A comment is too short to summarize the reasons why, but I would refer interested people to Eliezer Yudkowsky's Inadequate Equilibria ― there is a 50 page dialogue between two humans and an alien visitor on the FDA.

6 comments

> the FDA over-regulates rather than under regulates.

It seems more accurate to say it does both simultaneously, or that it mis-regulates.

It fails to regulate some things that it should have (such as this), and it regulates other things that are better left alone.

And we should expect any noisy estimator to do that in general: there are always going to be both false positives and false negatives.

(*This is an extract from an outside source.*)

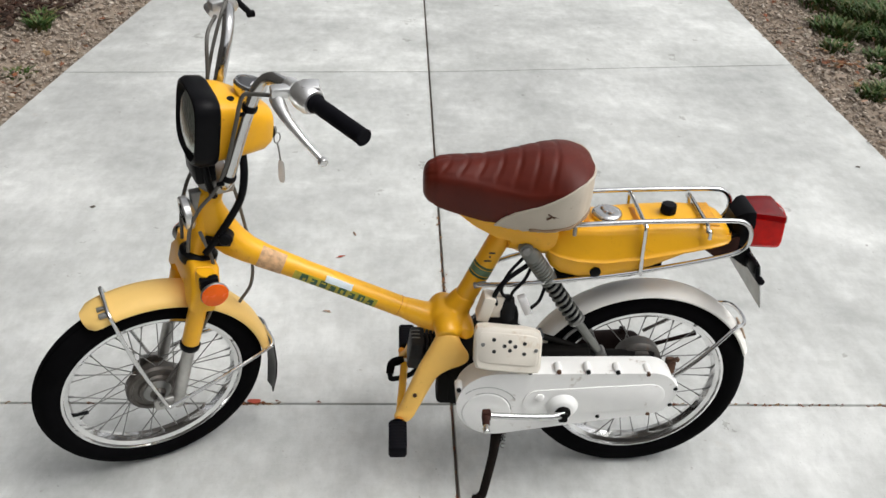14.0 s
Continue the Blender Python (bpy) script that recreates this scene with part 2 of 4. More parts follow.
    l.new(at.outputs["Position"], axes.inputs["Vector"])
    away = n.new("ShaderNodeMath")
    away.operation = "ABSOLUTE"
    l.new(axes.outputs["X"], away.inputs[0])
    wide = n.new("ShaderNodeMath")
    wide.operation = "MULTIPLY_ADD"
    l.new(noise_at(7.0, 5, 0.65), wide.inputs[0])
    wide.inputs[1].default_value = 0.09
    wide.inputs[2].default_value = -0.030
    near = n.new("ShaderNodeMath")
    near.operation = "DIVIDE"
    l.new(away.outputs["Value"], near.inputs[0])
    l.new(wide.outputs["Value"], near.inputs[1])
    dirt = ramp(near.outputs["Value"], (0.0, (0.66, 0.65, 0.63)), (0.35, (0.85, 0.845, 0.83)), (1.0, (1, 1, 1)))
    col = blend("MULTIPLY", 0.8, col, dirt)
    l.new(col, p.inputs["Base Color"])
    p.inputs["Roughness"].default_value = 0.82
    b = n.new("ShaderNodeBump")
    b.inputs["Strength"].default_value = 0.12
    b.inputs["Distance"].default_value = 0.002
    l.new(noise_at(1.0, 5, 0.65, (12.0, 240.0, 1.0)), b.inputs["Height"])
    b2 = n.new("ShaderNodeBump")
    b2.inputs["Strength"].default_value = 0.25
    b2.inputs["Distance"].default_value = 0.002
    l.new(noise_at(260.0, 3, 0.6), b2.inputs["Height"])
    l.new(b.outputs["Normal"], b2.inputs["Normal"])
    l.new(b2.outputs["Normal"], p.inputs["Normal"])
    return m


def island_material(name, colors, rough=0.85, per_object=False):
    """Pieces of one mesh, each in a colour of its own."""
    m = bpy.data.materials.new(name)
    m.use_nodes = True
    n, l = m.node_tree.nodes, m.node_tree.links
    p = n["Principled BSDF"]
    p.inputs["Roughness"].default_value = rough
    p.inputs["Specular IOR Level"].default_value = 0.3
    g = n.new("ShaderNodeObjectInfo" if per_object else "ShaderNodeNewGeometry")
    r = n.new("ShaderNodeValToRGB")
    e = r.color_ramp.elements
    e[0].position, e[0].color = 0.0, (*colors[0], 1)
    e[1].position, e[1].color = 1.0, (*colors[-1], 1)
    for i, c in enumerate(colors[1:-1], 1):
        x = e.new(i / (len(colors) - 1))
        x.color = (*c, 1)
    l.new(g.outputs["Random" if per_object else "Random Per Island"], r.inputs["Fac"])
    t = n.new("ShaderNodeTexCoord")
    z = n.new("ShaderNodeTexNoise")
    z.inputs["Scale"].default_value = 60
    z.inputs["Detail"].default_value = 4
    l.new(t.outputs["Object"], z.inputs["Vector"])
    v = n.new("ShaderNodeValToRGB")
    v.color_ramp.elements[0].position, v.color_ramp.elements[0].color = 0.3, (0.7, 0.7, 0.7, 1)
    v.color_ramp.elements[1].position, v.color_ramp.elements[1].color = 0.7, (1.15, 1.15, 1.15, 1)
    l.new(z.outputs["Fac"], v.inputs["Fac"])
    x = n.new("ShaderNodeMix")
    x.data_type, x.blend_type = "RGBA", "MULTIPLY"
    x.inputs["Factor"].default_value = 1.0
    l.new(r.outputs["Color"], x.inputs["A"])
    l.new(v.outputs["Color"], x.inputs["B"])
    l.new(x.outputs["Result"], p.inputs["Base Color"])
    return m


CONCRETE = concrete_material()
GRAVEL = island_material("limestone_gravel", [(0.22, 0.175, 0.135), (0.42, 0.36, 0.29), (0.30, 0.245, 0.195), (0.50, 0.44, 0.37), (0.34, 0.26, 0.19), (0.25, 0.21, 0.175), (0.38, 0.32, 0.265)])
BARK = island_material("bark_mulch", [(0.022, 0.012, 0.008), (0.055, 0.028, 0.018), (0.032, 0.016, 0.010), (0.08, 0.045, 0.028)])
LITTER = island_material("leaf_litter", [(0.22, 0.055, 0.03), (0.26, 0.12, 0.06), (0.16, 0.06, 0.035), (0.30, 0.20, 0.10), (0.11, 0.05, 0.032)])
BLADES = island_material("grass_blades", [(0.030, 0.075, 0.012), (0.055, 0.105, 0.02), (0.030, 0.080, 0.016), (0.11, 0.14, 0.04), (0.16, 0.13, 0.06)], 0.6)
SOIL = material("gravelly_soil", (0.27, 0.215, 0.165), 0.95, vary=0.35, scale=9, bump=0.6, bump_scale=90, stain=(0.14, 0.10, 0.07), stain_amount=0.5, stain_scale=5)
GROUT = material("joint_dirt", (0.12, 0.095, 0.08), 0.95, vary=0.5, scale=30, bump=0.4, bump_scale=150, stain=(0.22, 0.085, 0.05), stain_amount=0.6, stain_scale=7)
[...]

One thing we should be careful about though is to distinguish between arguments over the relative propensity of either, vs. the relative weighting that should be given to each.

E.g. sometimes people say 'no, the FDA over-regulates rather than under-regulates', when what they really mean is that the find that specific instances of over-regulation to be very harmful, while they think that the examples of under-regulation can be ignored.

> In general, the FDA over-regulates rather than under regulates.

I STRONGLY disagree. The FDA is underfunded and only looks into a tiny minority of cases deemed worth their effort. Walk into a "health" food store and look at how many unregulated drugs are on the shelf. They put out fires more often than they prevent them.

Eliezer Yudkowsky is neither a bromatologist nor a pathologist, so as far as I' concerned his speculation on the subject has minimal value.
Here is a link to what this poster is talking about: https://equilibriabook.com/molochs-toolbox/

It appears to be another in a long line of entries in the "undergraduate economics solves all the world's problems" genre.

In this particular case it's "self-taught AI enthusiast solves all the world's problems," but yeah, same thing.
there is a 50 page dialogue between two humans and an alien visitor on the FDA.

I would recommend caution in using Yudkowsky's long-form fictional strawmen to do anything other than analyze his own cognitive biases.

> In general, the FDA over-regulates rather than under regulates.

In general, the FDA under-regulates dramatically.